In den Vorinstanzen hatten das Landgericht Trier und das Oberlandesgericht Koblenz zu Gunsten von Daimler entschieden: Die Frage, ob ein sog. Thermofenster eine unzulässige Abschalteinrichtung darstellt, konnten die Gerichte dabei offenlassen. Denn selbst wenn ein Thermofenster im Fahrzeug des Klägers in seiner technischen Ausgestaltung als unzulässig anzusehen wäre, führt dies nicht dazu, dass von einem Sittenverstoß auf Seiten des Unternehmens auszugehen ist. Schon deswegen gibt es keine Grundlage für eine Haftung von Daimler wegen einer möglichen sittenwidrigen vorsätzlichen Schädigung gemäß § 826 BGB.

2. Klage vor dem BGH wurde durch den Kunden zurückgezogen

Mit der Rücknahme der Revision ist die Entscheidung zugunsten der Daimler AG rechtskräftig. Das Unternehmen hätte es dennoch begrüßt, wenn der BGH diese Frage höchstrichterlich geklärt hätte. Auch wenn Klagen individuell bewertet werden müssen, hätte eine BGH-Entscheidung in der Sache für mehrere Tausend vergleichbare Fälle in Deutschland Relevanz haben können.

Bereits im Oktober 2020 wurde ein Verhandlungstermin vor dem BGH in Sachen Diesel abgesagt, nachdem auch hier der Kläger die Revision zurückgenommen hatte . Auch damals hatte sich Daimler nicht verglichen oder anderweitig auf eine Rücknahme der Revision hingewirkt.

Zugrundeliegender Sachverhalt

Der Kläger, der die Revision vor dem BGH nun zurückgenommen hat, hatte im Februar 2016 von einem Vertragshändler der Daimler AG einen gebrauchten Mercedes-Benz E 350 CDI der Abgasnorm Euro 5 mit dem Diesel-Motor OM 642 erworben. Die Emissionskontrolle für Stickoxide (NOx) erfolgt hier über die Abgasrückführung. Dabei wird ein Teil der Abgase wieder der Verbrennung im Motor zugeführt und dadurch die Stickoxidemissionen reduziert. Die Menge der zurückgeführten Abgase wird dabei unter anderem temperaturabhängig gesteuert (sog. „Thermofenster“). Für das Fahrzeug liegt kein Rückrufbescheid des Kraftfahrt-Bundesamtes (KBA) wegen des Vorwurfs einer unzulässigen Abschalteinrichtung vor.

Weitere Informationen zu Diesel-Kundenklagen gegen Daimler in Deutschland

Gegen Daimler ist in Deutschland derzeit eine niedrige fünfstellige Anzahl von Schadensersatzklagen in Sachen Diesel anhängig.

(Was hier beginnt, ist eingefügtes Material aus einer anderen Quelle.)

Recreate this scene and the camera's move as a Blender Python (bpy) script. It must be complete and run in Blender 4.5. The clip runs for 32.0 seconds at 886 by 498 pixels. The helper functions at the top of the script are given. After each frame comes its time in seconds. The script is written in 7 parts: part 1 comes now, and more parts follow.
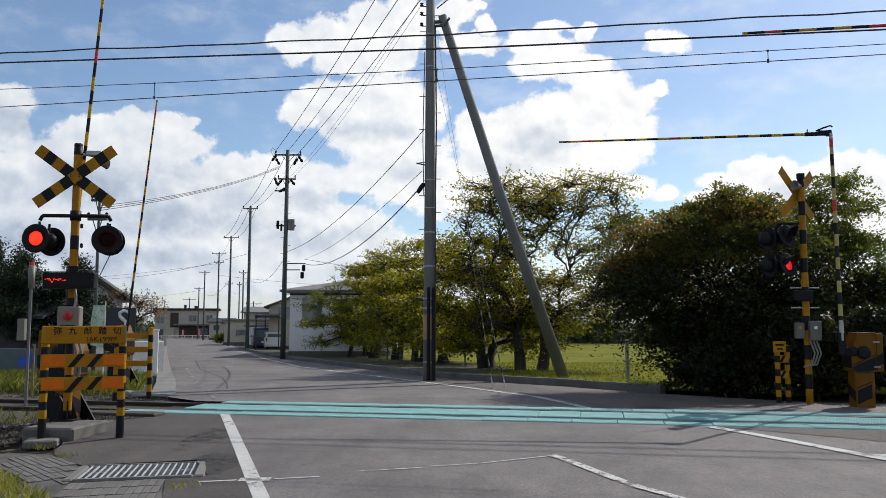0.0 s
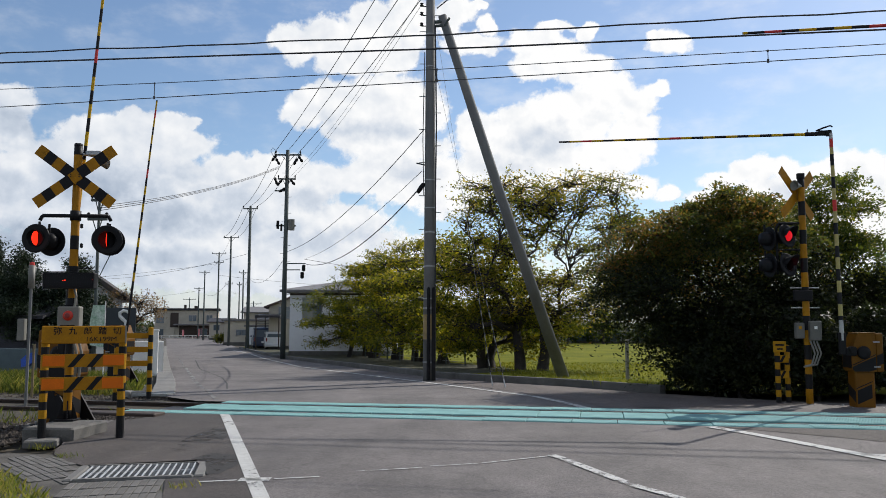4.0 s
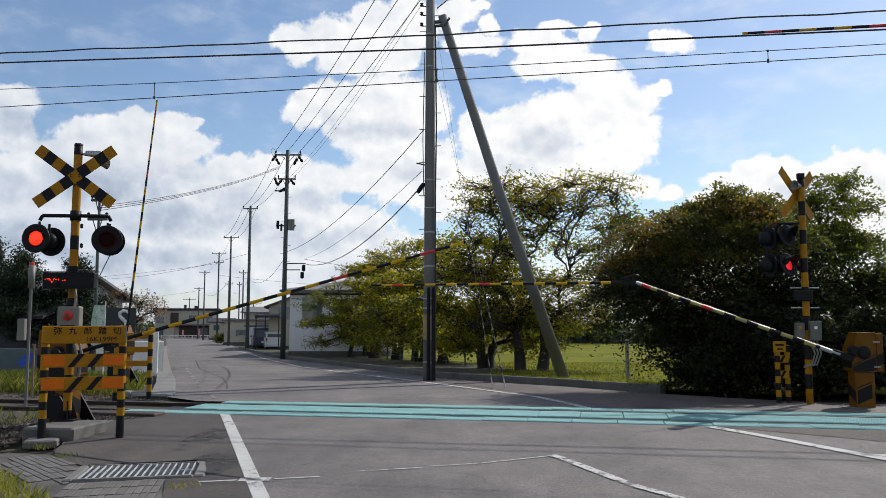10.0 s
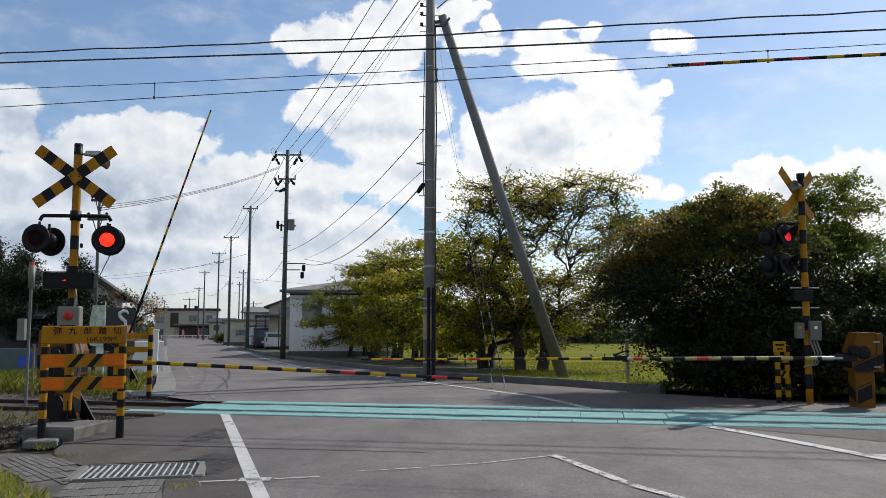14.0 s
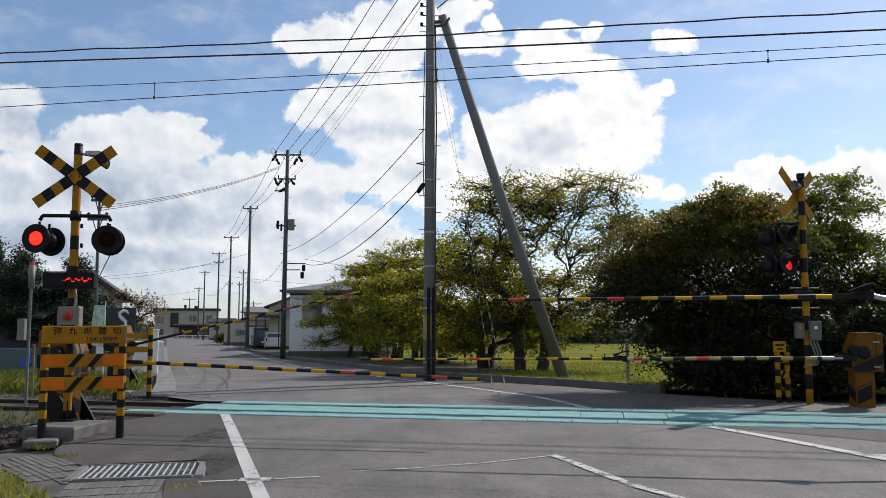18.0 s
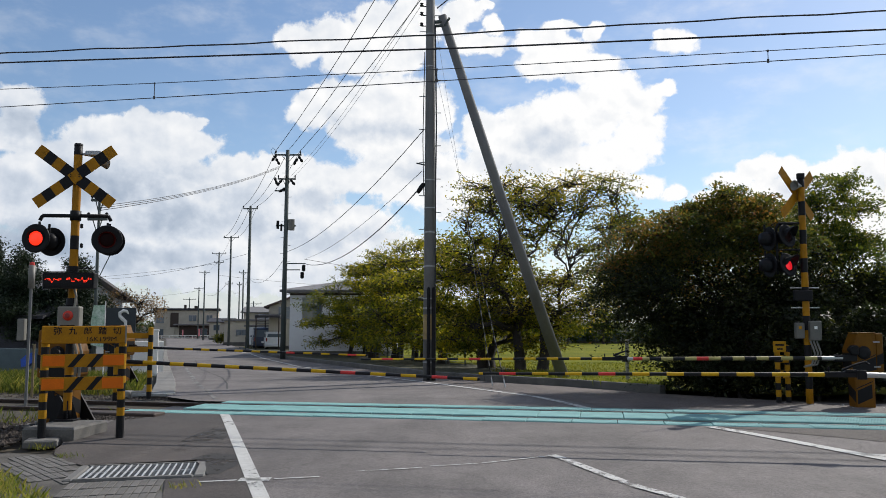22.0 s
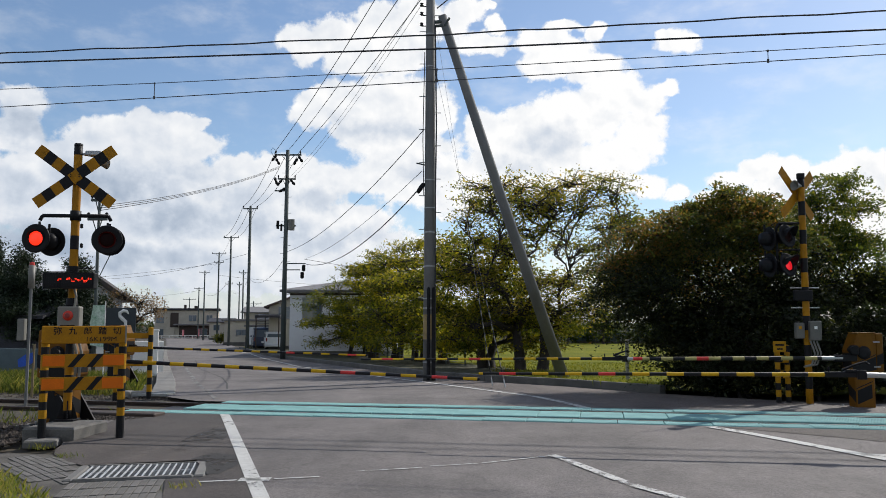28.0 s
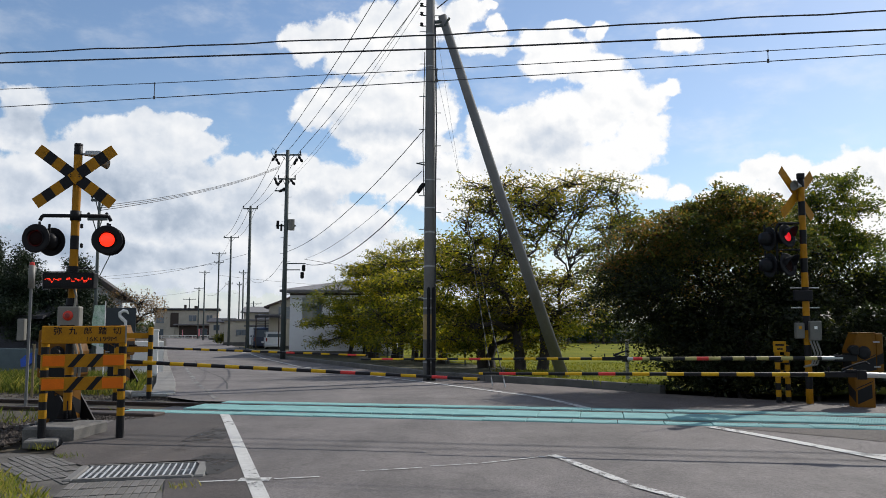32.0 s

Daimler hält die geltend gemachten Ansprüche für unbegründet und setzt sich dagegen zur Wehr. Die Bilanz der bisher vor Gericht verhandelten Klagen ist dabei mit ganz überwiegender Mehrheit positiv für Daimler: Demnach haben die Land- und Oberlandesgerichte bisher in rund 95 Prozent der Fälle zu Gunsten des Unternehmens entschieden. Auf der Ebene der Landgerichte gibt es über 4.500 Entscheidungen zu Gunsten des Unternehmens, in weniger als 250 Fällen wurde gegen das Unternehmen entschieden. Die Oberlandesgerichte haben in mittlerweile über 200 Entscheidungen zu Gunsten von Daimler entschieden, bei nur zwei Entscheidungen gegen das Unternehmen (Zahlen Stand Anfang Dezember 2020). Diese Erfolgsbilanz verändert sich auch nicht wesentlich, wenn gerichtliche oder außergerichtliche Vergleiche berücksichtigt werden.